Thanks for the explanations.

Reply to
William Sommerwerck

I don't know how long you've been using personal computers, but it seems you've never had to set up COM ports, which can be a major pain in the toches. USB largely delivers on its promise of "plug and play". Whatever problems it might have, they are offset by the fact that USB works with little or no fussing.

The only problem I can remember is a product that said you shouldn't install the driver until you've plugged in the device, when it was actually the other way around. Or maybe vice-versa.

Reply to
William Sommerwerck

I used a dumb terminal before I had a complete computer, so I'm no stranger to serial and all the goofy breakout boxes, null modem adapters and chain of adapters almost foot long to get stuff to work.
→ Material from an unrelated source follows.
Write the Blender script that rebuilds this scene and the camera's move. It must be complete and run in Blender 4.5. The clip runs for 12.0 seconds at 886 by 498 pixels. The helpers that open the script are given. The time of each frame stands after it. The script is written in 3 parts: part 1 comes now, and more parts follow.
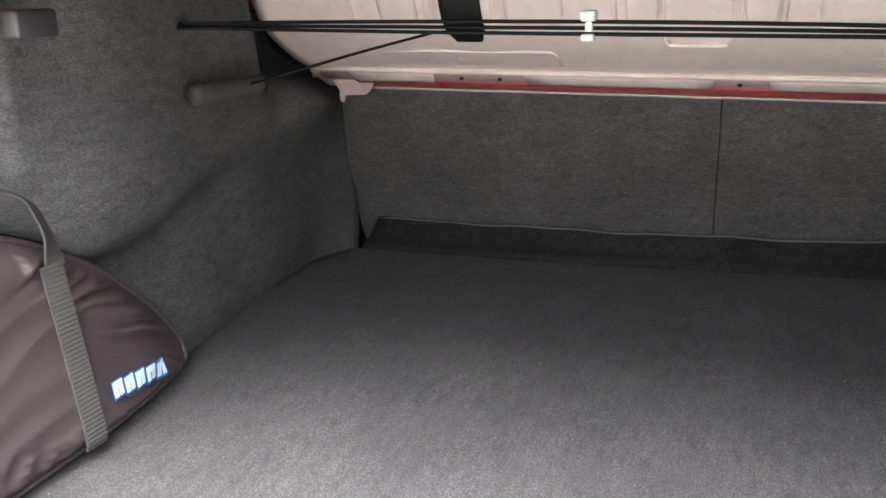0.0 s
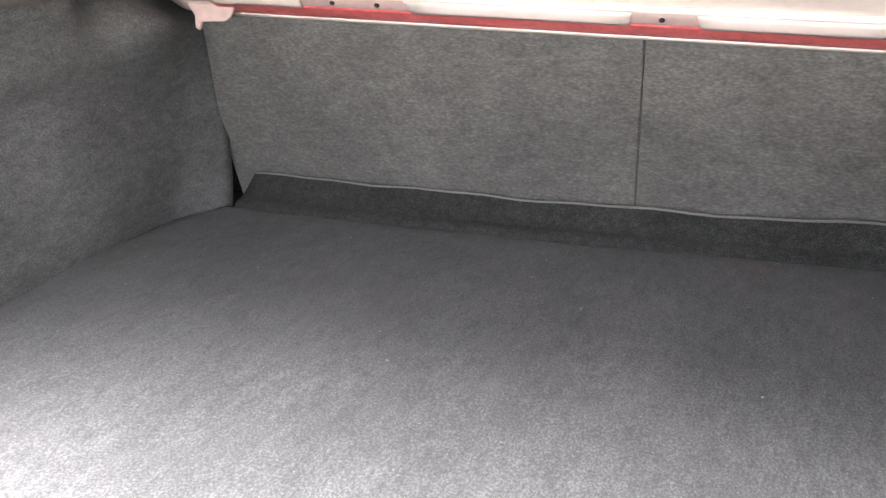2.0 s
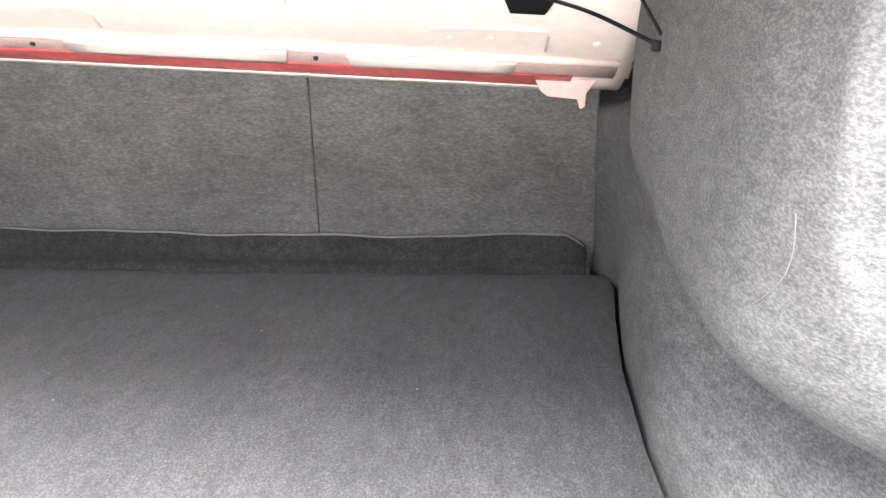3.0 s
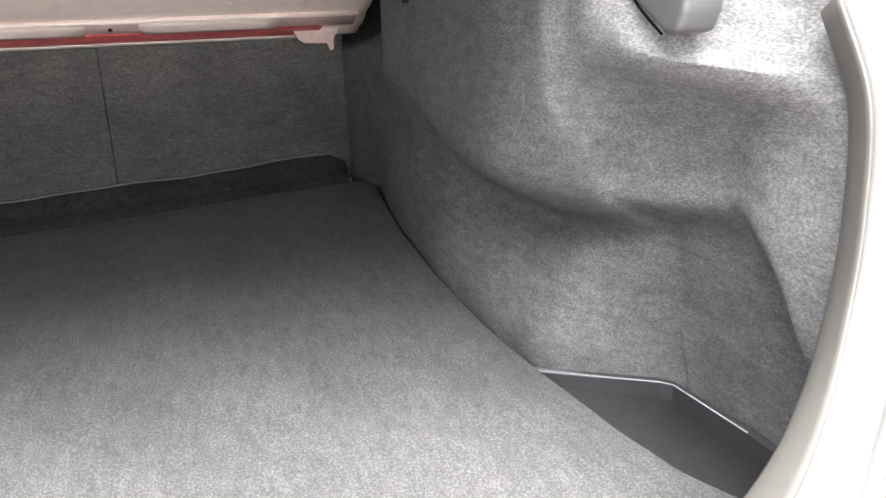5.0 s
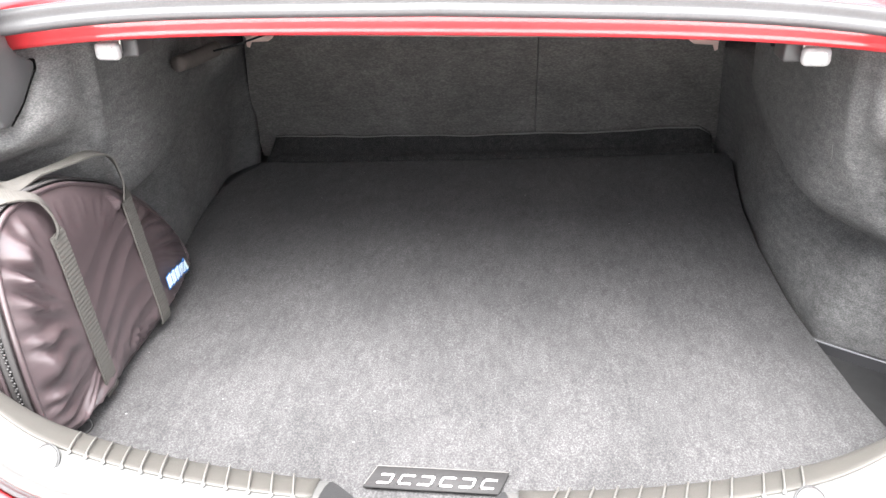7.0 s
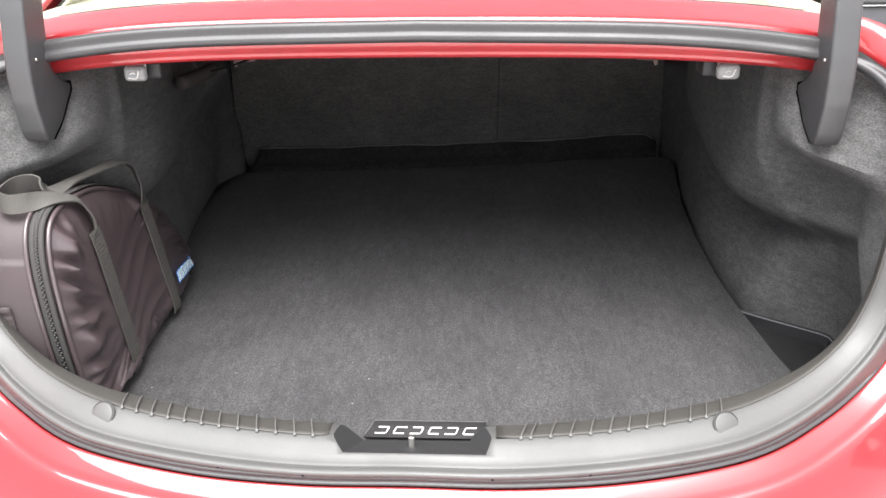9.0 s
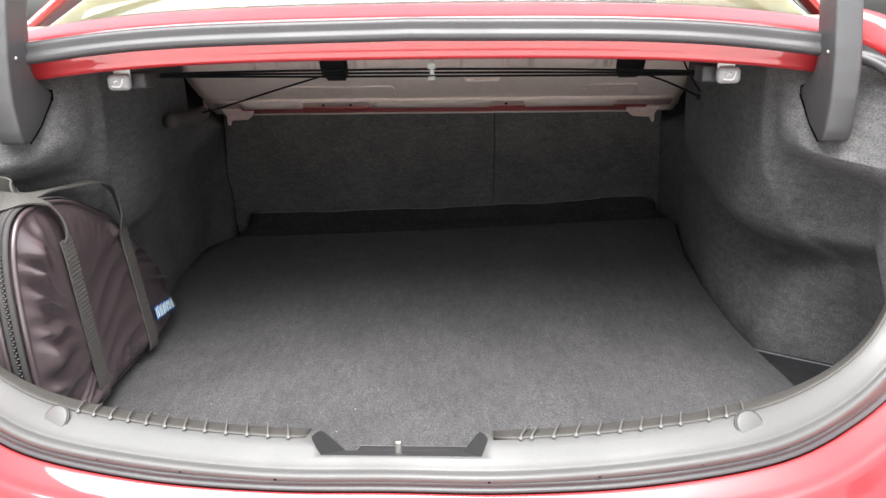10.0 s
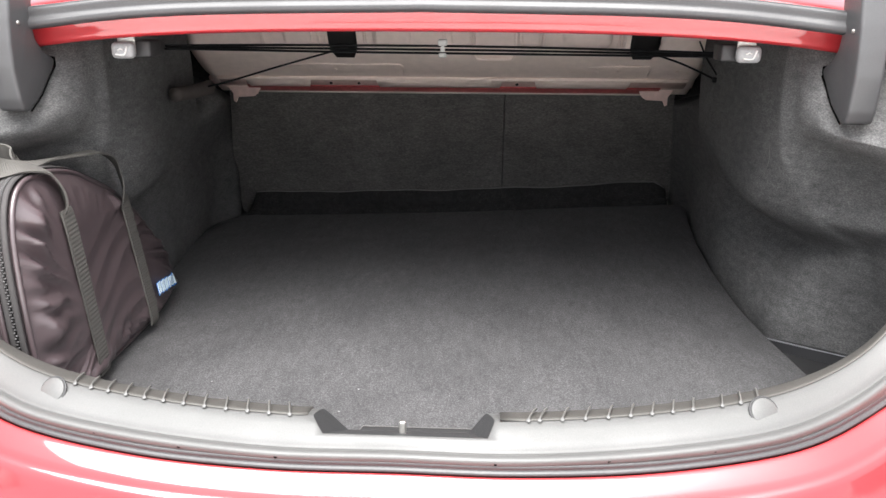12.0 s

It was all pretty stupid, but about as good as it gets for stuff that old.

that right there is the sign something inherently doesn't work correctly. If you did just plug something in, you'd end up in a world of hurt most of the time too- again, it's totaly senseless and the sign of a stupid committee at work.

Imagine your outlet exploding if you plugged in a new appliance before registering the device with your circuit breaker panel.

Or maybe an network device that if plugged into your hub/route/switch would completely destroy your network unless you installed magic drivers or code works or whatever somewhere else first.

It's all stupid and there's no excuse for it at all.